Starting at the line containing "q = m.to_quaternion()", please quote every line up to and including the line containing "scene.view_settings.keyframe_insert(path, frame=frame(t))", exactly, and nothing beyond.
▽
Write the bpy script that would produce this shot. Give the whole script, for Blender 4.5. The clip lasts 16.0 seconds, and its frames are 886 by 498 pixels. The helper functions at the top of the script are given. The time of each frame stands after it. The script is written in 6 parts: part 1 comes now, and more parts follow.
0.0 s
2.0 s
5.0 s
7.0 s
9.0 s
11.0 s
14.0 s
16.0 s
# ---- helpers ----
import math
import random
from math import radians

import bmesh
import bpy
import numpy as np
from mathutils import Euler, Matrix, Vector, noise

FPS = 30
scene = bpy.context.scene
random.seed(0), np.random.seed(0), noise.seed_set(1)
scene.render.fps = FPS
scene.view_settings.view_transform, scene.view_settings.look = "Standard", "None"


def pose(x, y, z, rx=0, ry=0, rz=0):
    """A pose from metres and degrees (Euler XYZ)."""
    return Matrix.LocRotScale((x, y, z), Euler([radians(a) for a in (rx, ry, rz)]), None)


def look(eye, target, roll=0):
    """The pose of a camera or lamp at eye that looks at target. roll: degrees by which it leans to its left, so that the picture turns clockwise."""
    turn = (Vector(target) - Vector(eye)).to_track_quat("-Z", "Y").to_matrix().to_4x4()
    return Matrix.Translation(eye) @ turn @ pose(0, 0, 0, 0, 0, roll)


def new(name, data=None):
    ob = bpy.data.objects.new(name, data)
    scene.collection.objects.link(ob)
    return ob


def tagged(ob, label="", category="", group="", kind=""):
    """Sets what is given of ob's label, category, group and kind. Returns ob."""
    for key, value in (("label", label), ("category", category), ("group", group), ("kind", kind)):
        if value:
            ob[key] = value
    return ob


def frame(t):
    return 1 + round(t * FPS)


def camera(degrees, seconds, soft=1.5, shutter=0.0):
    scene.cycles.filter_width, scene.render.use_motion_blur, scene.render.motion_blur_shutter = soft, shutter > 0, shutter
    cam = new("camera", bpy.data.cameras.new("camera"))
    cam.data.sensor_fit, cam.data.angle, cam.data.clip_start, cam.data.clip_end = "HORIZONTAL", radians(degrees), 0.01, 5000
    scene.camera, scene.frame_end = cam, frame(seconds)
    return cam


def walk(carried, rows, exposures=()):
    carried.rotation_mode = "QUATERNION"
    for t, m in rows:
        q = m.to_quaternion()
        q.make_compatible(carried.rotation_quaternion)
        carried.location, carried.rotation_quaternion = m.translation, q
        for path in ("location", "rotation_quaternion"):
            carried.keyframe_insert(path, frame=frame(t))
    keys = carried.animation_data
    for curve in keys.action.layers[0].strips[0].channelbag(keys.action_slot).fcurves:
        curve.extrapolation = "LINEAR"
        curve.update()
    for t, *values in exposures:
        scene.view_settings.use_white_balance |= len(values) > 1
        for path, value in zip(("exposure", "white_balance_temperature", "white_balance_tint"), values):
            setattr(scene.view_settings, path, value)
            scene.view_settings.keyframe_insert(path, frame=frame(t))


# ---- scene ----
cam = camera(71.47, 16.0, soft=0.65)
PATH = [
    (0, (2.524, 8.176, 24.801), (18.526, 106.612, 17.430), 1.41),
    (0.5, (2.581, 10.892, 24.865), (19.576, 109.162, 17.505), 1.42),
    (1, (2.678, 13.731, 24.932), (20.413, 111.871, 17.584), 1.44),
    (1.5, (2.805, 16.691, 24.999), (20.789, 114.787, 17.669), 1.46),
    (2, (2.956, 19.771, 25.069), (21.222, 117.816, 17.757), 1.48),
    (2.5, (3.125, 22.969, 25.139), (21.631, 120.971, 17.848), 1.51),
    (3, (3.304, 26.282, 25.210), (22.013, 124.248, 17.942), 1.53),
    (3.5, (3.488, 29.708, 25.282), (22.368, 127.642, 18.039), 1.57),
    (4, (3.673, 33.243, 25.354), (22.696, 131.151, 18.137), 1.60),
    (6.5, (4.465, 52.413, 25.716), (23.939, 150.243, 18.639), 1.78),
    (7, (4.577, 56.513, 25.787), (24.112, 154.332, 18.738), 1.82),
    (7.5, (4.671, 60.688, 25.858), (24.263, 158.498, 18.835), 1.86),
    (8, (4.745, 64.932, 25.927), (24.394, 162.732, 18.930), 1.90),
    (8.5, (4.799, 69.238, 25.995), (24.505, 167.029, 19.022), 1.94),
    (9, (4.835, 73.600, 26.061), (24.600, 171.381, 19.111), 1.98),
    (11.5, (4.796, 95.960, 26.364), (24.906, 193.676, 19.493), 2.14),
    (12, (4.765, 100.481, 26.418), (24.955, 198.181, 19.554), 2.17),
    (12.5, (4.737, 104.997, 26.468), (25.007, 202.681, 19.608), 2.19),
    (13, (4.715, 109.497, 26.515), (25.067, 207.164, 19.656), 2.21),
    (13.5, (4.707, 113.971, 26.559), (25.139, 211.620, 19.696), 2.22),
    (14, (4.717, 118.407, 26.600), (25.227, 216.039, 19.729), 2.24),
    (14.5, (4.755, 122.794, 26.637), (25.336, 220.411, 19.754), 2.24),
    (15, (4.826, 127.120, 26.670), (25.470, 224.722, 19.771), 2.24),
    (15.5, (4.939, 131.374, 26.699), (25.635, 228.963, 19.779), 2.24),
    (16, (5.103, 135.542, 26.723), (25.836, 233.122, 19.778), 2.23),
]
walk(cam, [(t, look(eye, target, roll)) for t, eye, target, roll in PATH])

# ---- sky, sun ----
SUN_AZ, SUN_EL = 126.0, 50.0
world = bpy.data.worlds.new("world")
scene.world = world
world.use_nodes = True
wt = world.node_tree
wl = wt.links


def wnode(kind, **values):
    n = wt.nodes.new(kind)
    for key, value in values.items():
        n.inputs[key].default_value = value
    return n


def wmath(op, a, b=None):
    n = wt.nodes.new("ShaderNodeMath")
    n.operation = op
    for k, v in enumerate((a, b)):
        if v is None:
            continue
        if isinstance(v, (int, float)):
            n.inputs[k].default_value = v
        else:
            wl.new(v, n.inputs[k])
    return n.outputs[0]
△
■ EXPECTED ANSWER
        q = m.to_quaternion()
        q.make_compatible(carried.rotation_quaternion)
        carried.location, carried.rotation_quaternion = m.translation, q
        for path in ("location", "rotation_quaternion"):
            carried.keyframe_insert(path, frame=frame(t))
    keys = carried.animation_data
    for curve in keys.action.layers[0].strips[0].channelbag(keys.action_slot).fcurves:
        curve.extrapolation = "LINEAR"
        curve.update()
    for t, *values in exposures:
        scene.view_settings.use_white_balance |= len(values) > 1
        for path, value in zip(("exposure", "white_balance_temperature", "white_balance_tint"), values):
            setattr(scene.view_settings, path, value)
            scene.view_settings.keyframe_insert(path, frame=frame(t))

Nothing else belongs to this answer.